In a follow-up earnings call on Thursday, Craft Brew Alliance (CBA) executives expounded on third quarter results and discussed the increasingly competitive craft beer landscape.
Let’s start with the highlights: Total CBA depletion volumes grew 6 percent compared to the third quarter in 2013. Year-to-date depletion totals are now up 8 percent, while year-to-date net sales are up 13 percent, the company said.
But despite shipment gains, gross margins declined 200 basis points, to 28.1 percent, compared to the third quarter of 2013. CBA attributed those declines to the startup costs associated with the launch of contract brewing operations at Blues City Brewing in Memphis, which CBA chief Andy Thomas described as a “big deal” during the call.
Despite the third quarter declines, however, gross margin rates — which had been a point of frustration for CBA in years past — were still up 80 basis points through the first nine months of the year.
So what did Thomas have to say about it all?
“Our team believes that we are likely to look back at Q-3 2014 as a pivotal milestone on our journey,” he said.
That journey, one that will no doubt include a heavy reliance on the production capabilities at Blues City Brewing, will not come without its own set of challenges.
Calling Blues City a “bridge to the future,” Thomas said it “begins to highlight the possibilities for future improvements and supply chain network design, as it enables us to rethink the manner in which we handle all aspects of our supply chain.”
That future, however, will include intensified pressures from brewers, both large and small, at bars and restaurants.
“The on-premise channel continues to be extremely competitive,” said Ken Kunze, the company’s chief marketing officer. “The competitive situation is driven by the proliferation of local craft brands — many of which are only available in draft format — and by very aggressive pricing activity by the majors, specifically ABI, aggressively pricing draft to defend its presence in the on-premise. While we want to be competitive in the on-premise channel, we do not want to chase volume in a rapidly changing and deteriorating channel dynamic.”
Thomas elaborated.
“I think there’s a metamorphosis happening in on-premise,” he said. “We are seeing pretty aggressive pricing as you start to see more and more of those handles moving away from the majors and moving to craft. Another dynamic, especially in craft-centric and very well-developed craft markets, we’re seeing is increased rotation of tap handles.”
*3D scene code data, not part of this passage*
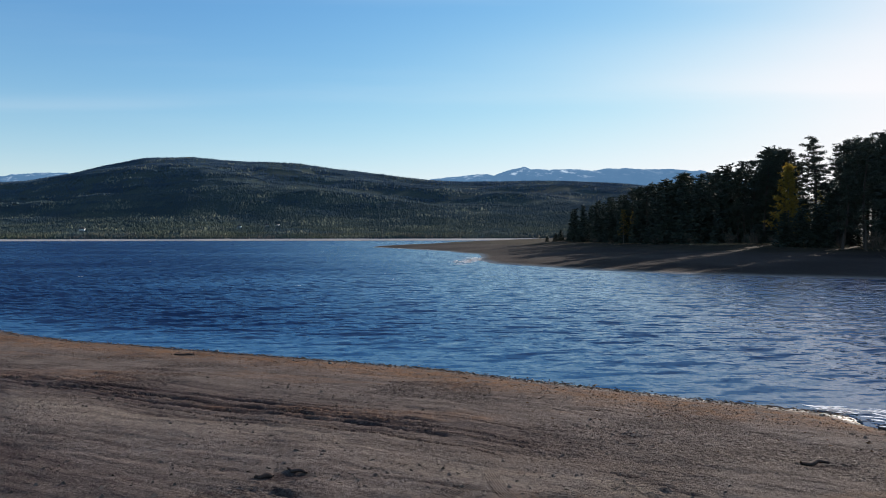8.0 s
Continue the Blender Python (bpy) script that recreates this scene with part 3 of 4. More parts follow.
def make_land():
    fine = np.arange(-38.0, 38.001, 0.155)
    rest = np.arange(42.0, 318.1, 4.0)
    th = np.radians(np.concatenate([fine, rest]))
    r = np.concatenate([[0.02], np.arange(0.7, 5.0, 0.45), 5.0 * 1.009 ** np.arange(0, 44), 7.4 * 1.0030 ** np.arange(0, 400), 24.6 * 1.0055 ** np.arange(0, 62), 34.6 * 1.012 ** np.arange(0, 171),
                        268.0 * 1.03 ** np.arange(0, 52), 1250.0 * 1.005 ** np.arange(0, 62), 1710.0 * 1.03 ** np.arange(0, 35)])
    R, T = np.meshgrid(r, th, indexing="ij")
    x, y = (CENTRE[0] + R * np.sin(T)).ravel(), (CENTRE[1] + R * np.cos(T)).ravel()
    z, d, p, bank = base_height(x, y)
    near = (R.ravel() < 60) & (d > -1.5)
    damp = np.zeros_like(z)
    q = np.nonzero(near)[0]
    qx, qy, qz, qd, qb = x[q], y[q], z[q].copy(), d[q], bank[q]
    up = smooth(0.0, 2.0, qd)
    qz += up * (0.10 * fbm(qx * 0.45, qy * 0.45, 3) + 0.030 * fbm(qx * 2.3, qy * 2.3, 3))
    churn = smooth(0.02, 0.16, fbm(qx * 0.5 + 40, qy * 0.5 + 9, 3) + 0.17 * np.exp(-((qy - 12.3) / 1.4) ** 2) + 0.14 * np.exp(-((qx + 1.6) ** 2 + (qy - 8.6) ** 2) / 2.2) + 0.16 * np.exp(-((qx - 5.5) / 2.6) ** 2 - ((qy - 8.0) / 1.9) ** 2))
    qz += up * churn * 0.036 * fbm(qx * 8, qy * 8, 3) * (1 - smooth(0, 0.4, qb))
    qz += smooth(0.1, 0.8, qb) * tussock(qx, qy)
    # scraped hollow in front of the step in the sand
    ly = np.interp(qx, [-1, 0.9, 2.27, 3.5, 5.6, 8], [12.3, 11.9, 10.2, 9.6, 8.3, 7.3])
    qz -= smooth(0.0, 0.25, ly - qy) * smooth(-1.5, 0.8, qx) * 0.03
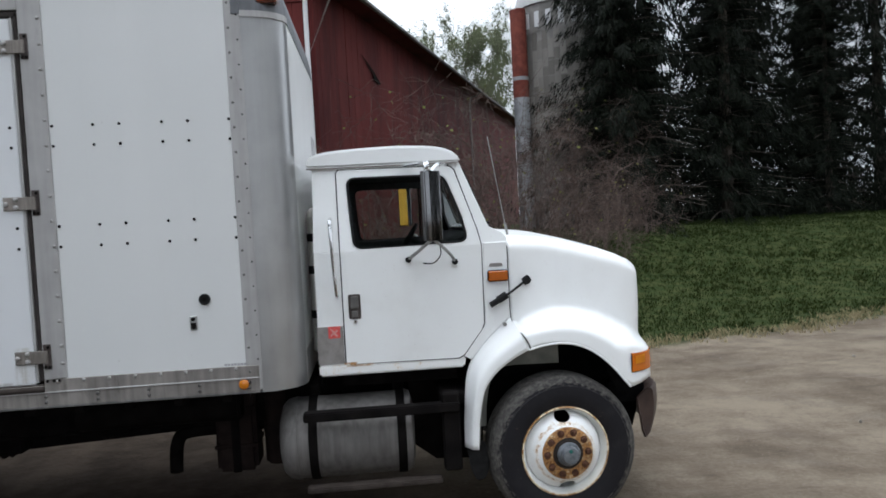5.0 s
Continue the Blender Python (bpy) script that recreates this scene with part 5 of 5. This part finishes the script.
core = bmesh.new()
f = core.faces.new([core.verts.new((s, 0.04, z)) for s, z in ((0.04, -0.3), (GW - 0.04, -0.3), (GW - 0.04, EAVE_L - 0.1), (RIDGE_S, RIDGE - 0.1), (0.04, EAVE_R - 0.1))])
ext = bmesh.ops.extrude_face_region(core, geom=[f])["geom"]
bmesh.ops.translate(core, verts=[v for v in ext if isinstance(v, bmesh.types.BMVert)], vec=(0, GL - 0.08, 0))
shell = part("barn_frame", moved(core, frame_m), DARKNESS, barn)
roof = bmesh.new()
for s0, z0, s1, z1 in ((-0.62, EAVE_R - 0.42, RIDGE_S, RIDGE + 0.06), (RIDGE_S, RIDGE + 0.06, GW + 0.72, EAVE_L - 0.33)):
    v = [roof.verts.new((s, y, z + dz)) for dz in (0, 0.09) for s, z in ((s0, z0), (s1, z1)) for y in (-0.45, GL + 0.4)]
    for q in ((0, 1, 3, 2), (4, 6, 7, 5), (0, 4, 5, 1), (2, 3, 7, 6), (0, 2, 6, 4), (1, 5, 7, 3)):
        roof.faces.new([v[k] for k in q])
part("barn_roof", moved(roof, frame_m), ROOFING, barn, "weathered grey roof")
fas = bmesh.new()
for s0, z0, s1, z1, y in ((-0.62, EAVE_R - 0.44, RIDGE_S, RIDGE + 0.04, -0.47), (RIDGE_S, RIDGE + 0.04, GW + 0.72, EAVE_L - 0.35, -0.47)):
    v = [fas.verts.new((s, y + dy, z + dz)) for dz in (-0.05, 0.10) for s, z in ((s0, z0), (s1, z1)) for dy in (0, 0.03)]
    for q in ((0, 1, 3, 2), (4, 6, 7, 5), (0, 4, 5, 1), (2, 3, 7, 6), (0, 2, 6, 4), (1, 5, 7, 3)):
        fas.faces.new([v[k] for k in q])
part("rake_board", moved(fas, frame_m), TRIM, barn, "peeling pale rake board")
part("gutter", moved(merge(bx(-0.72, -0.60, -0.45, GL + 0.4, EAVE_R - 0.47, EAVE_R - 0.37, 0.02)), frame_m), SIDING, barn, "long grey eave gutter")
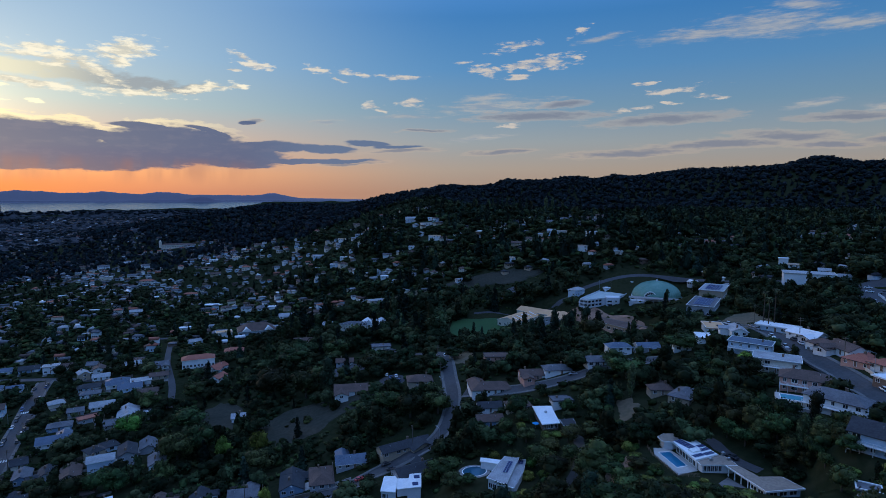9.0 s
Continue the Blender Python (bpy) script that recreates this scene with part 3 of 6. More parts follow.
def house(x, y, turn, w, d, storeys, kind, roof, wall, rng, name="house", group="", extras=4, base=None):
    """A house with its long side along x, its own walls, roof, windows, doors and chimney."""
    z = ground_at(x, y) if base is None else base
    h = 2.7 * storeys - 0.1
    rise = 0.0 if kind == "flat" else (d / 2 + 0.55) * (0.5 if kind == "gable" else 0.44)
    label = f"{'two-storey' if storeys > 1 else 'single-storey'} {wall} house with a {roof} {ROOF_WORD[kind]} roof"
    ob = thing(name, label, "house", pose(x, y, z, 0, 0, turn), group)
    c, s0 = math.cos(radians(turn)), math.sin(radians(turn))
    low = min(ground_at(x + c * a * w / 2 - s0 * b * d / 2, y + s0 * a * w / 2 + c * b * d / 2) for a in (-1, 1) for b in (-1, 1))
    part("wall", wall_mesh(w, d, h, rise, kind == "gable", WALLS[wall], max(0.6, z - low + 0.6)), ob)
    drop = rise * 0.55 / (d / 2 + 0.55) if rise else 0.0
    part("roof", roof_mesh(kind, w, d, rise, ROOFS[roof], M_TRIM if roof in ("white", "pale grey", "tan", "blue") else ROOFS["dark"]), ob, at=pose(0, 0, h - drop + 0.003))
    if extras == 4 and storeys == 1 and kind != "flat" and w > 9 and rng.uniform() < 0.5:
        # a lower wing at right angles
        ww, wd = w * rng.uniform(0.35, 0.45), d * rng.uniform(0.45, 0.6)
        side, end = rng.choice([-1, 1]), rng.choice([-1, 1])
        wr = (ww / 2 + 0.55) * 0.42
        at = pose(end * (w / 2 - ww / 2 - 0.3), side * (d / 2 + wd / 2 - 0.5), 0, 0, 0, 90)
        wing = part("wing", wall_mesh(wd + 1.0, ww, h - 0.15, wr, True, WALLS[wall], max(0.6, z - low + 0.6)), ob, at=at)
        part("roof", roof_mesh("gable", wd + 3.0, ww, wr, ROOFS[roof], ROOFS["dark"]), wing, at=pose(-side * 0.6, 0, h - 0.15 - wr * 0.55 / (ww / 2 + 0.55) + 0.003))
        part("window", window_mesh(1.8, 1.3), wing, at=pose(0, 0, 0, 0, 0, 90 * side) @ pose(0, -(wd + 1.0) / 2 - 0.003, 1.0))
    sizes = ((1.3, 1.2), (1.8, 1.3), (0.9, 1.2))
    if extras:
        to_valley = math.degrees(math.atan2(-y, -x))
        for side, run, off, rz in ((0, w, d / 2, 0), (1, d, w / 2, 90), (2, w, d / 2, 180), (3, d, w / 2, 270)):
            face = (turn + rz - 90 - to_valley + 180) % 360 - 180
            if extras < 4 and abs(face) > 75:
                continue
            count = max(1, int(run / (3.1 if extras == 4 else 3.8)))
            for st in range(storeys):
                for k in range(count):
                    u = (k + 0.5) * run / count - run / 2
                    if side == 0 and st == 0 and k == count // 2:
                        at = pose(0, 0, 0, 0, 0, rz) @ pose(u, -off - 0.003, 0.15)
                        part("door", door_mesh(1.0, 2.1, WALLS["brown"]), ob, at=at)
                        continue
                    if side == 0 and st == 0 and k == count - 1 and w > 12:
                        part("garage_door", door_mesh(2.6, 2.2, WALLS["white"]), ob, at=pose(0, 0, 0, 0, 0, rz) @ pose(u, -off - 0.003, 0.1))
                        continue
                    if rng.uniform() < 0.22:
                        continue
                    ww, wh = sizes[rng.integers(3)]
                    part("window", window_mesh(ww, wh), ob, at=pose(0, 0, 0, 0, 0, rz) @ pose(u, -off - 0.003, st * 2.7 + 0.9))
        if kind != "flat" or rng.uniform() < 0.4:
            def chim():
                s = Shape()
                s.box(-0.4, -0.35, -1.2, 0.4, 0.35, 1.3, 0)
                s.box(-0.48, -0.43, 1.3, 0.48, 0.43, 1.42, 0)
                return s.mesh("chimney", WALLS["brown"])
            part("chimney", shared("chimney", chim), ob, at=pose(w * rng.uniform(-0.3, 0.3), d * 0.12, h + rise * 0.75))

        def vent():
            s = Shape()
            s.tube((0, 0, -0.3), (0, 0, 0.45), 0.08, 0.08, 6)
            s.tube((0, 0, 0.45), (0, 0, 0.55), 0.14, 0.1, 6)
            return s.mesh("roof_vent", M_METAL)
        part("roof_vent", shared("vent", vent), ob, at=pose(w * rng.uniform(-0.35, 0.35), -d * 0.2, h + rise * 0.6 + 0.1))
    claim(x, y, max(w, d) * 0.42 + 1.0)
    if z < 3:
        LOTS.append((x, y, turn, w, d))
        open_view(x, y, max(w, d) / 2, 12.0, 2.2)
    else:
        open_view(x, y, max(w, d) / 2, *((24.0, 1.8) if extras == 4 else (18.0, 2.2)))
    return ob


# ---- trees ----
def ico(level):
    bm = bmesh.new()
    bmesh.ops.create_icosphere(bm, subdivisions=level, radius=1)
    v = np.array([p.co[:] for p in bm.verts])
    f = np.array([[p.index for p in q.verts] for q in bm.faces])
    bm.free()
    return v, f


ICO1, ICO2 = ico(1), ico(2)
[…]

So instead of trying to fight for low-volume tap handles at craft-savvy rotator bars, CBA will look to strengthen its relationships with larger accounts like Buffalo Wild Wings and other chains.
“We feel really good about how we’re competing in that rotating space,” Thomas continued. “But we’re unabashedly and unapologetically picking our battles. Because it’s important to be there and it’s important to stay vibrant, but it’s also important to not let the tail wag the dog and start chasing unprofitable volume for all the wrong reasons.”
Brands:
- Redhook depletions fell two percent during the quarter, but are still up six percent year-to-date, Kunze said. The quarterly declines were attributed to SKU rationalization — 50 percent of Redhook SKUs were cut in 2014 — and tough comps against last year’s launch of Game Changer Ale at more than 900 Buffalo Wild Wing locations.
- KCCO, which was originally launched as a co-branded opportunity under the Redhook label, will become its own standalone brand as part of a licensing agreement with The Chive’s Resignation Brewery. “We believe KCCO can be a bigger opportunity by treating it as a standalone brand fully leveraging the Chive’s digital marketing capability,” said Kunze.
- For a Widmer brand that historically has struggled to post positive results, third quarter depletions actually increased by 4 percent. Year-to-date depletions are up 2 percent, Kunze said.
- Omission, CBA’s gluten-free offering and perhaps the company’s biggest growth opportunity, grew aggressively in the third quarter, up 65 percent, Kunze said. In only its second year, the Omission label has achieved a 46 share of the gluten-free beer market, according the most recent IRI scans.
- Kona continued its impressive growth trends, with depletions increasing 15 percent during the quarter and 14 percent year-to-date. That growth was driven primarily by Big Wave, Castaway IPA and variety packs, Kunze said.